In contrast to what, exactly?

My daughter is almost four. She understands that I am an American, that her mother is Taiwanese and we live in Japan. She knows that Daddy, his family and some of his friends speak English, her mother, her mother’s family and some of her mother’s friends speak Chinese. Almost everyone else speaks Japanese.

She knows that two cookies are more than one cookie. If I separate legos into two unequal piles, she can pick out the larger one 100% of the time as well as correctly identify if they are the same, without needing me to give leading questions.

I’ve just talking about this to give a background level of abilities. She’s reasonably intelligent and doesn’t seem to have any learning disabilities.

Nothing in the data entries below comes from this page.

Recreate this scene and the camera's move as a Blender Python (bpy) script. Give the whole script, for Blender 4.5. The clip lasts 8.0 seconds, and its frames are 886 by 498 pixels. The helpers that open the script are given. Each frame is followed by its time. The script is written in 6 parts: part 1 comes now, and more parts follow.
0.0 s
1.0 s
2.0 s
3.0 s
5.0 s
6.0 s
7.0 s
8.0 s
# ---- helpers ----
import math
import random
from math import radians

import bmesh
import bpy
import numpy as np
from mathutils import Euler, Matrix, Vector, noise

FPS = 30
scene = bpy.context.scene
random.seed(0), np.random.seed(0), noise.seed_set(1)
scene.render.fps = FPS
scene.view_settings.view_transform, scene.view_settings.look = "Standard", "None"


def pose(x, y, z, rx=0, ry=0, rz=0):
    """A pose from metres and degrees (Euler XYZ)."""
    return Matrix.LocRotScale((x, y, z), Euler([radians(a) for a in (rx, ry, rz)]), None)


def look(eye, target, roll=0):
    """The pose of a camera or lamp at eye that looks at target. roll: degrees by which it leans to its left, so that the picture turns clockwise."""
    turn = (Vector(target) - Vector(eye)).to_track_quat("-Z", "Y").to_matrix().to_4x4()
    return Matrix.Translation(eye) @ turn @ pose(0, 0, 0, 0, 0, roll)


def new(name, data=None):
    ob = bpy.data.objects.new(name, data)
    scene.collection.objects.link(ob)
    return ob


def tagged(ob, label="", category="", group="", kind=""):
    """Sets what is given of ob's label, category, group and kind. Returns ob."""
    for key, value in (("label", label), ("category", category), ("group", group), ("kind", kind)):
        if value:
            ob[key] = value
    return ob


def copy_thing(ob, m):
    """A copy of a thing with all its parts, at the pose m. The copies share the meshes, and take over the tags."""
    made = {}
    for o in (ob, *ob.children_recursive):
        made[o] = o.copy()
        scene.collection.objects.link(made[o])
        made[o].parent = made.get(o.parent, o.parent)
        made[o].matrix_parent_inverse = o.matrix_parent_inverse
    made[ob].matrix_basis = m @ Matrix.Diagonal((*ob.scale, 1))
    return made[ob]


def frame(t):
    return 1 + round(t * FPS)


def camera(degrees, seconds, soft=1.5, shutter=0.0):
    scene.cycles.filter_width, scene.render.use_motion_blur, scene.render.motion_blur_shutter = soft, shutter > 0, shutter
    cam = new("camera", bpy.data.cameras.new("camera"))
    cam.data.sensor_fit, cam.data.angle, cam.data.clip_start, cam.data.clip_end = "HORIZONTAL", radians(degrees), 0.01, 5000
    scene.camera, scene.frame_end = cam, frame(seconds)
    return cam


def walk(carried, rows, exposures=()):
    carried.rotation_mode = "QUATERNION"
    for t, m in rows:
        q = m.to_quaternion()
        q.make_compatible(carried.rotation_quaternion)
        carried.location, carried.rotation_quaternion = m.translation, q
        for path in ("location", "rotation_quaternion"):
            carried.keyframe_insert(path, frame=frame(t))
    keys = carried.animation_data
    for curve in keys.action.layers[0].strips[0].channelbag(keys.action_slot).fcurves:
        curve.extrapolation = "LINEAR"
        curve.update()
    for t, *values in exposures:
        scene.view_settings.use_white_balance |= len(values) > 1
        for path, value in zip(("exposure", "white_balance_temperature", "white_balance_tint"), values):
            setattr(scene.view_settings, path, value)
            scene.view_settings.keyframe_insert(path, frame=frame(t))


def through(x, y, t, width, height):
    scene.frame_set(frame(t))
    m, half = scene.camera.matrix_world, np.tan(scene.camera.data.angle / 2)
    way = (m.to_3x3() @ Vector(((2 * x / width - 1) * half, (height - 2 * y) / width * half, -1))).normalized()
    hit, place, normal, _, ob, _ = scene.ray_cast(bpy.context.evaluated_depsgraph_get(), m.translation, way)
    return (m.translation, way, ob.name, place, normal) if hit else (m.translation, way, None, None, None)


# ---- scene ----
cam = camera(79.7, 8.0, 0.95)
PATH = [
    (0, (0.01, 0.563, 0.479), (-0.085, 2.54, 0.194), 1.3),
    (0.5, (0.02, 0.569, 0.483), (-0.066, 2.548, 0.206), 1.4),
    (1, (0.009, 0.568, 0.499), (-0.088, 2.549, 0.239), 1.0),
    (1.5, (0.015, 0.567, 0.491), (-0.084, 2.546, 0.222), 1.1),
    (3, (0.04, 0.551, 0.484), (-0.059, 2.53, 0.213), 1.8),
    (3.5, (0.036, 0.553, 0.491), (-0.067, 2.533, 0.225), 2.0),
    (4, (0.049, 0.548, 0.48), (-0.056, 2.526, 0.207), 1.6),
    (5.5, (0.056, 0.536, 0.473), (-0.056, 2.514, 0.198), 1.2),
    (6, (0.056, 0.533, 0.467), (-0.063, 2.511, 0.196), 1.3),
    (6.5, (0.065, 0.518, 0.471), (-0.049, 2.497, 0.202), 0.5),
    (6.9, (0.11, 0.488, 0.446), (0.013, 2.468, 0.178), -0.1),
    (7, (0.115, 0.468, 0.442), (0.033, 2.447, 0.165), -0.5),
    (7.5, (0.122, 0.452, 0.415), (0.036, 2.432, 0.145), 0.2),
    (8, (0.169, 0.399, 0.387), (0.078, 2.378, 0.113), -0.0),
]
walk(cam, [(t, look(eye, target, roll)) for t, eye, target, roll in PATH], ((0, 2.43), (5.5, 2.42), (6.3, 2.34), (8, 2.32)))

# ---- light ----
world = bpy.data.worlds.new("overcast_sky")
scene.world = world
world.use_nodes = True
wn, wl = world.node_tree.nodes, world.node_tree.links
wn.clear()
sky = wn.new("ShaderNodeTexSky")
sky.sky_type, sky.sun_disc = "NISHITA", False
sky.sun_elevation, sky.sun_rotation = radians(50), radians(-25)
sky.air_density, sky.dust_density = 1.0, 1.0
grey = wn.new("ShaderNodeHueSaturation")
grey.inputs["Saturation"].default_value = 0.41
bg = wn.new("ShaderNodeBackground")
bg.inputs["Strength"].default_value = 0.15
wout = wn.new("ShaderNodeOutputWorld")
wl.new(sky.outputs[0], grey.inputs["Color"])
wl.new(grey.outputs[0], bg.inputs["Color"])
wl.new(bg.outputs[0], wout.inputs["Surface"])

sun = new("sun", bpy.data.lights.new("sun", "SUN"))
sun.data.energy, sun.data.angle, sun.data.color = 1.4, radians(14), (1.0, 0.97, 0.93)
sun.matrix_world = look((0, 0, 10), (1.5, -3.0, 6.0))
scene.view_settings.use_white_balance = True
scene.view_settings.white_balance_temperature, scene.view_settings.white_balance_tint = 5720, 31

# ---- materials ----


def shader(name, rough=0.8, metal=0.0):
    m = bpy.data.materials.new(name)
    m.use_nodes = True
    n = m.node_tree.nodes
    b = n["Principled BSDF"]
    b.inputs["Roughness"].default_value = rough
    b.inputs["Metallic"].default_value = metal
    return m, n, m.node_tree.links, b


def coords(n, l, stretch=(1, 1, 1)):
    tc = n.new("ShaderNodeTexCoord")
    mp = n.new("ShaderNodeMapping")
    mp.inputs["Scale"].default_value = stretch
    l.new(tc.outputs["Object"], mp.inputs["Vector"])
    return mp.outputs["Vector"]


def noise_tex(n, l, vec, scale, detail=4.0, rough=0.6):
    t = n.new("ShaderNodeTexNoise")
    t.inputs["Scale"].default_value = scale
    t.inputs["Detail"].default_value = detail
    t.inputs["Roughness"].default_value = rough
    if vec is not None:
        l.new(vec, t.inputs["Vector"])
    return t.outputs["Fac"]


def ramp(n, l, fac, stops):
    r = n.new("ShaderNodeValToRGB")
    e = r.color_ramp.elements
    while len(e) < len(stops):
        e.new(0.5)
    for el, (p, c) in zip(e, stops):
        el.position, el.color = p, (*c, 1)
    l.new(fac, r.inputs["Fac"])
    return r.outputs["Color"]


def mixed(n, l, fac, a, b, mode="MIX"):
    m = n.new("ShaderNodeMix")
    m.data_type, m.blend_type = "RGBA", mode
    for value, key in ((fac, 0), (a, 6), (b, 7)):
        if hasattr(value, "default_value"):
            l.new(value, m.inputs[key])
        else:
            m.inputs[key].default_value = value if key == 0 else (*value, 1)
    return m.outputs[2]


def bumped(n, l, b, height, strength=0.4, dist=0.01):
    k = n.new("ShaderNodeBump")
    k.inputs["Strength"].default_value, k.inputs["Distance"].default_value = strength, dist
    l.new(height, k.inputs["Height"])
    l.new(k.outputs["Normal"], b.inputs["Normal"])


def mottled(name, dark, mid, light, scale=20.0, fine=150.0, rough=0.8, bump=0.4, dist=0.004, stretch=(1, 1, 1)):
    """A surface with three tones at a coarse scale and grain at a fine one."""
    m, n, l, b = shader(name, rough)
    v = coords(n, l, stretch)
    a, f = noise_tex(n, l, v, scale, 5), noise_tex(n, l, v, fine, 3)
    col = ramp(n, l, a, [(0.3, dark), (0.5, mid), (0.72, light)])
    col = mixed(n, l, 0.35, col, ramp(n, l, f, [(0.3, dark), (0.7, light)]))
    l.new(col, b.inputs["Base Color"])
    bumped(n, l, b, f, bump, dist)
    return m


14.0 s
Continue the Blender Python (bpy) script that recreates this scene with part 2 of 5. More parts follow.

If we fill two similar cups (A and B) of water she will correctly identify that they are the same 100% of the time, without fail.

If we then have her pour one cup “A” into another one which is taller and skinnier, then she will incorrectly say that the taller one has more. She says this 100% of the time.

When we pour the water back into “A” she will then correctly say the two cups are the same. It doesn’t seem to bother her that she believes that the volumes are changing.

OK, now my question to you, and I offer her services to conduct any reasonable experiment, is how exactly is she supposed to learn that the amounts are the same, regardless if they are in different sized cups? She’s the one pouring the water. She should see that no extra gets added or any removed.

What would be a valid test or are you claiming there isn’t a way? If so, why is she correctly able to tell which has more when the cups are identical?

What I would emphasize is that, in some cases, the mind is too young to be able to learn it. The stage of mental development really does make a difference. It is simply not possible to teach a very, very young child things like object permanence, conservation of volume, or how to see another person’s viewpoint.

I wish I had a pointer to the Scientific American article.

(They also had one on autism, where they showed that some kids – autistic kids – don’t learn “another person’s point of view” at the age that other kids do. Very haunting article.)